In fondo la politica è come l’agricoltura: la pioggia in tempo di siccità è un dono di Dio, ma se si tratta di un diluvio è l’inferno. Cosa è stato il voto sulla riduzione del numero dei parlamentari la settimana scorsa? Se si tratta di un taglio di poltrone, e “poltrona” è ogni incarico parlamentare, perché l’onorevole Luigi Di Maio non ha tagliato anche sé stesso? Se continua a fare il parlamentare dopo il voto sul taglio dei parlamentari, dimostra di essere solo abbarbicato alla sua poltrona. E ancora: perché non si sciolgono subito le camere e si riducono subito le “poltrone”?



L’idea di ridurre il numero dei parlamentari nasceva anni fa per la volontà di dover drasticamente tagliare le spese dello Stato. Quindi i vertici si sarebbero autoridotti, così come anche le varie amministrazioni dello Stato avrebbero dovuto perdere posti di lavoro. Giusta o sbagliata che fosse, era un’ipotesi che aveva un senso, e andava poi incastrata nel quadro di una più complessa riforma costituzionale.

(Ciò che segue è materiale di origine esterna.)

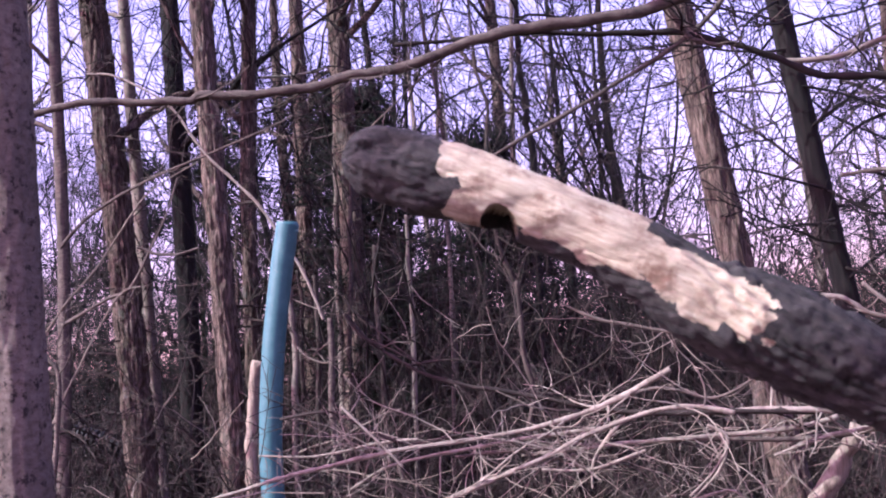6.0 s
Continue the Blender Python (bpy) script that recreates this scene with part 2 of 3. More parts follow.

Ma sganciata da una ristrutturazione dell’amministrazione e da una riforma costituzionale, tale provvedimento delegittima il Parlamento e le istituzioni, silura la Costituzione e spalanca i cancelli a qualunque tipo di golpe o semplice implosione del sistema.

Tutti questi sono probabilmente visti come castelli in aria da gente come i parlamentari attuali, impegnati a sopravvivere di giorno in giorno in una situazione di equilibri politici estremamente precari.

Quindi il taglio delle poltrone è solo l’ultima trovata per assicurare una stabilità di qualche mese al Parlamento (il tempo minimo per ridisegnare collegi e passare a una nuova legge elettorale sulla base dei numeri ridotti) e gettare un po’ di fumo in faccia all’opinione pubblica. Nel frattempo si butta avanti la palla, puntando a risolvere i problemi man mano che arriveranno.



Questo forse sarebbe anche possibile in un quadro internazionale stabile, ma l’attuale non lo è. Venerdì il presidente americano Donald Trump ha annunciato che un accordo sul commercio con la Cina si dovrebbe firmare a novembre. Ciò vuol dire che l’accordo di certo non è stato firmato, che esso si firmerà, forse sì forse no, a novembre e comunque è chiaro che esso sarà solo una tregua in questo scontro molto complesso tra la prima e la seconda economia del mondo.

La tregua servirebbe alla Cina per prendere tempo e pensare cosa fare in una situazione globale per lei nuova; servirebbe a Trump per arrivare alle elezioni senza una recessione. Ma Trump ha anche bisogno di dimostrarsi vincitore contro la Cina, quindi non può cedere troppo; e anche la Cina vuole guadagnare tempo senza concedere troppo. Quindi l’equilibrio è difficile da trovare e sarà comunque precario.

In altri termini, il mondo sta procedendo verso una situazione di grande instabilità e le Borse lo sentono. Ciò anche perché Hong Kong, patria della terza-quarta Borsa del mondo, è nel caos da mesi e non si sa come e se questa confusione va a placarsi.

In questo contesto l’Italia è il più debole dei paesi forti, con una politica che (si è visto) è incapace di governare processi normali, figuriamoci quelli eccezionali. Quindi in caso di possibile grave turbolenza finanziaria nei prossimi mesi (dai tre ai 18 probabilmente) è facile che l’Italia sia la prima a cadere.

Con un Parlamento che si è auto-delegittimato con il “taglio delle poltrone” cosa può succedere? Questa è la domanda a cui non si vuol dare risposta; ma  senza una risposta già da oggi l’Italia diventa terreno di possibile saccheggio da parte di qualunque investitore internazionale.